■ **Exercise details**: Copy out the listing that follows exactly, dropping every picture.

■ **Recorded data**:

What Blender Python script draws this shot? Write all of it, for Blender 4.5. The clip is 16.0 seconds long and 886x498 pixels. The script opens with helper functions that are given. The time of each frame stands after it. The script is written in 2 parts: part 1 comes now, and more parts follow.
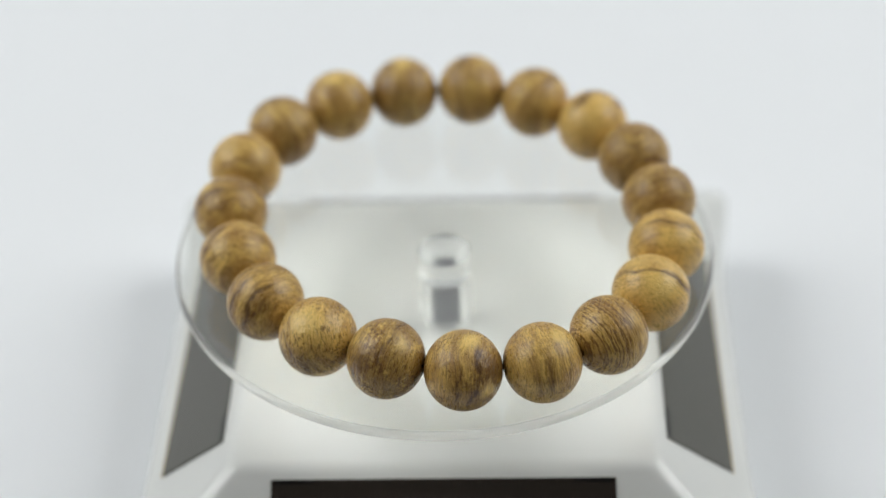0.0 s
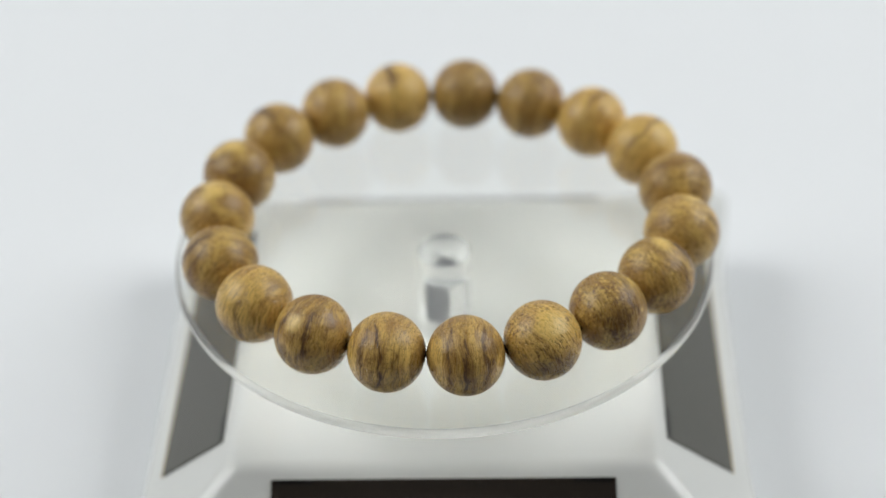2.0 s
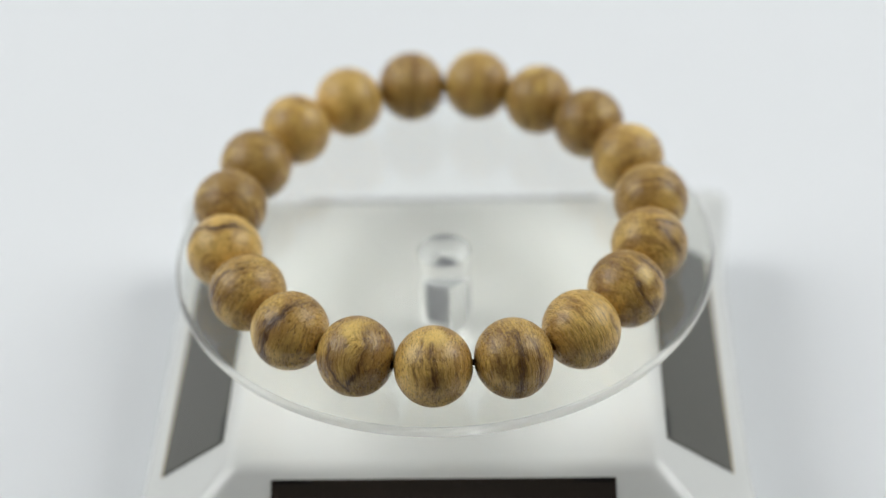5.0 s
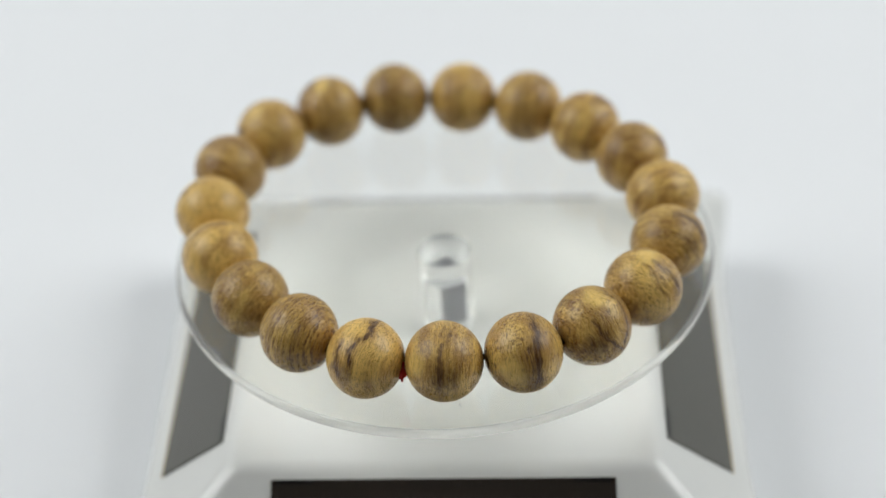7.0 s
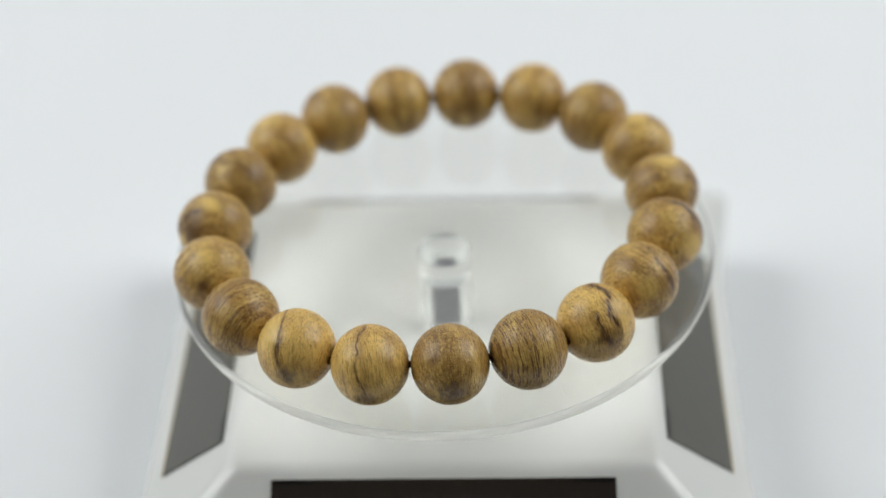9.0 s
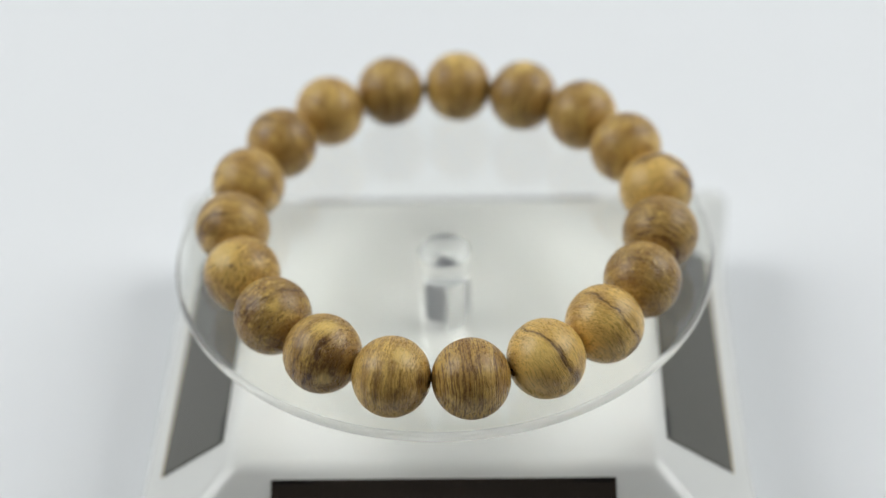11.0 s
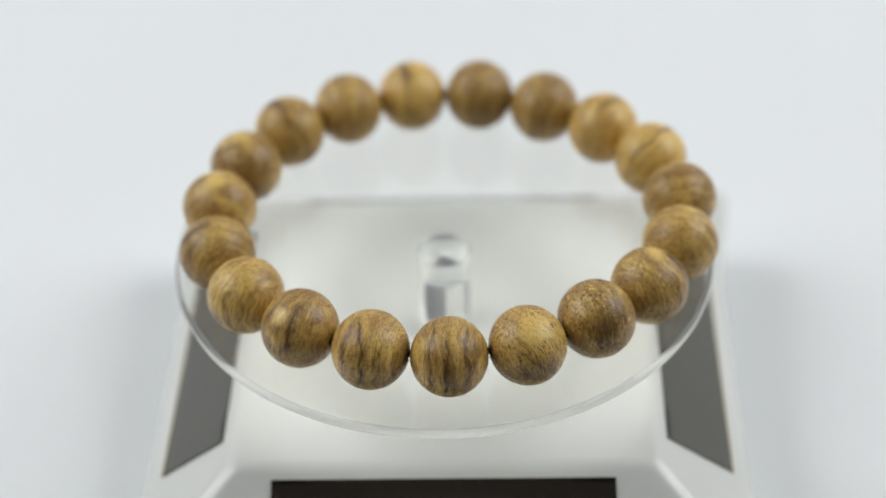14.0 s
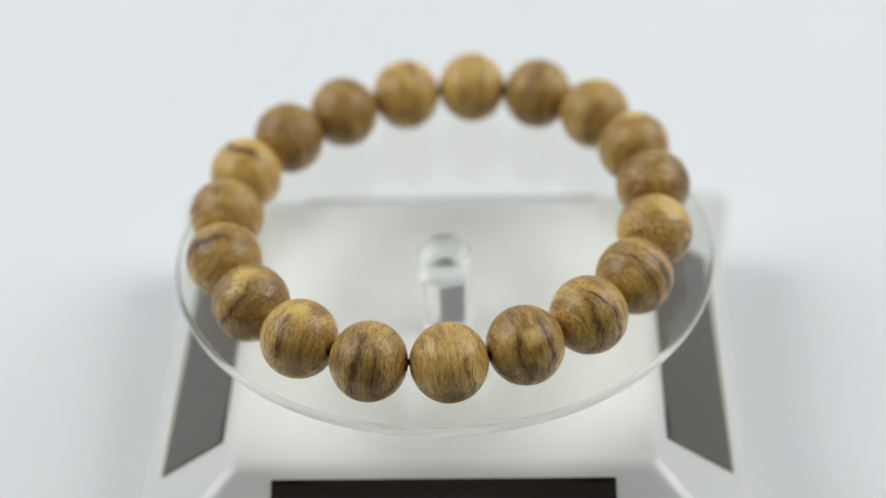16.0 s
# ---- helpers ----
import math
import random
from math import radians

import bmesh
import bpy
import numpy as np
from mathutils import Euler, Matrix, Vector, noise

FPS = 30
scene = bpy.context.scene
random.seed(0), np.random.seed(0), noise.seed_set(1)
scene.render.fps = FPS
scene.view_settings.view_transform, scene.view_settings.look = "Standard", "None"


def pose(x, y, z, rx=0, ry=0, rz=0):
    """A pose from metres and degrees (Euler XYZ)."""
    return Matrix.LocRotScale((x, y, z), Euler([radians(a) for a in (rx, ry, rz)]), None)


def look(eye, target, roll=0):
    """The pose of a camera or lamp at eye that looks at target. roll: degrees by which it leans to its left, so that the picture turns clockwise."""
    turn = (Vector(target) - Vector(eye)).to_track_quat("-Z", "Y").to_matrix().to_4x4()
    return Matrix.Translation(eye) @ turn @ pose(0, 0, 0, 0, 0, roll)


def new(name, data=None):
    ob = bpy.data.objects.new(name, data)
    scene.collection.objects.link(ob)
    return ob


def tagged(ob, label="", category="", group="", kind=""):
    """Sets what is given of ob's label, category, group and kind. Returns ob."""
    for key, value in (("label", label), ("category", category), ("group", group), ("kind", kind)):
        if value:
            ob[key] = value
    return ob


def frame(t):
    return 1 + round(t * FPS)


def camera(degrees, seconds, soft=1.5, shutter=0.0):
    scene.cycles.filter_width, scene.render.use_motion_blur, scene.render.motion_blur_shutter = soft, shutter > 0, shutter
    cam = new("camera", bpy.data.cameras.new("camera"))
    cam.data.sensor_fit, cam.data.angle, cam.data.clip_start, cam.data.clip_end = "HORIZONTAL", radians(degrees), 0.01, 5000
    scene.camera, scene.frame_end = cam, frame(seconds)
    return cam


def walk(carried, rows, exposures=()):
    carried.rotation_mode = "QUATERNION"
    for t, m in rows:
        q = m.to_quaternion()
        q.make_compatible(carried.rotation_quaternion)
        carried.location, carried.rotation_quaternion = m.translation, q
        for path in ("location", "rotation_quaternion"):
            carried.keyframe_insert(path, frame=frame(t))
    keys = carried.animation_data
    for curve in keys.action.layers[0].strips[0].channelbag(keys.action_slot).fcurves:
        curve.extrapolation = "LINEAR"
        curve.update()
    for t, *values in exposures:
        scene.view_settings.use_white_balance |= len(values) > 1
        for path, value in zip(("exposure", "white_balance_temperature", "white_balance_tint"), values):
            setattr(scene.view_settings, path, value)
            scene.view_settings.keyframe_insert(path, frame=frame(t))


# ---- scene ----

■ **Response to the task**:
What Blender Python script draws this shot? Write all of it, for Blender 4.5. The clip is 16.0 seconds long and 886x498 pixels. The script opens with helper functions that are given. The time of each frame stands after it. The script is written in 2 parts: part 1 comes now, and more parts follow.
0.0 s
2.0 s
5.0 s
7.0 s
9.0 s
11.0 s
14.0 s
16.0 s
# ---- helpers ----
import math
import random
from math import radians

import bmesh
import bpy
import numpy as np
from mathutils import Euler, Matrix, Vector, noise

FPS = 30
scene = bpy.context.scene
random.seed(0), np.random.seed(0), noise.seed_set(1)
scene.render.fps = FPS
scene.view_settings.view_transform, scene.view_settings.look = "Standard", "None"


def pose(x, y, z, rx=0, ry=0, rz=0):
    """A pose from metres and degrees (Euler XYZ)."""
    return Matrix.LocRotScale((x, y, z), Euler([radians(a) for a in (rx, ry, rz)]), None)


def look(eye, target, roll=0):
    """The pose of a camera or lamp at eye that looks at target. roll: degrees by which it leans to its left, so that the picture turns clockwise."""
    turn = (Vector(target) - Vector(eye)).to_track_quat("-Z", "Y").to_matrix().to_4x4()
    return Matrix.Translation(eye) @ turn @ pose(0, 0, 0, 0, 0, roll)


def new(name, data=None):
    ob = bpy.data.objects.new(name, data)
    scene.collection.objects.link(ob)
    return ob


def tagged(ob, label="", category="", group="", kind=""):
    """Sets what is given of ob's label, category, group and kind. Returns ob."""
    for key, value in (("label", label), ("category", category), ("group", group), ("kind", kind)):
        if value:
            ob[key] = value
    return ob


def frame(t):
    return 1 + round(t * FPS)


def camera(degrees, seconds, soft=1.5, shutter=0.0):
    scene.cycles.filter_width, scene.render.use_motion_blur, scene.render.motion_blur_shutter = soft, shutter > 0, shutter
    cam = new("camera", bpy.data.cameras.new("camera"))
    cam.data.sensor_fit, cam.data.angle, cam.data.clip_start, cam.data.clip_end = "HORIZONTAL", radians(degrees), 0.01, 5000
    scene.camera, scene.frame_end = cam, frame(seconds)
    return cam


def walk(carried, rows, exposures=()):
    carried.rotation_mode = "QUATERNION"
    for t, m in rows:
        q = m.to_quaternion()
        q.make_compatible(carried.rotation_quaternion)
        carried.location, carried.rotation_quaternion = m.translation, q
        for path in ("location", "rotation_quaternion"):
            carried.keyframe_insert(path, frame=frame(t))
    keys = carried.animation_data
    for curve in keys.action.layers[0].strips[0].channelbag(keys.action_slot).fcurves:
        curve.extrapolation = "LINEAR"
        curve.update()
    for t, *values in exposures:
        scene.view_settings.use_white_balance |= len(values) > 1
        for path, value in zip(("exposure", "white_balance_temperature", "white_balance_tint"), values):
            setattr(scene.view_settings, path, value)
            scene.view_settings.keyframe_insert(path, frame=frame(t))


# ---- scene ----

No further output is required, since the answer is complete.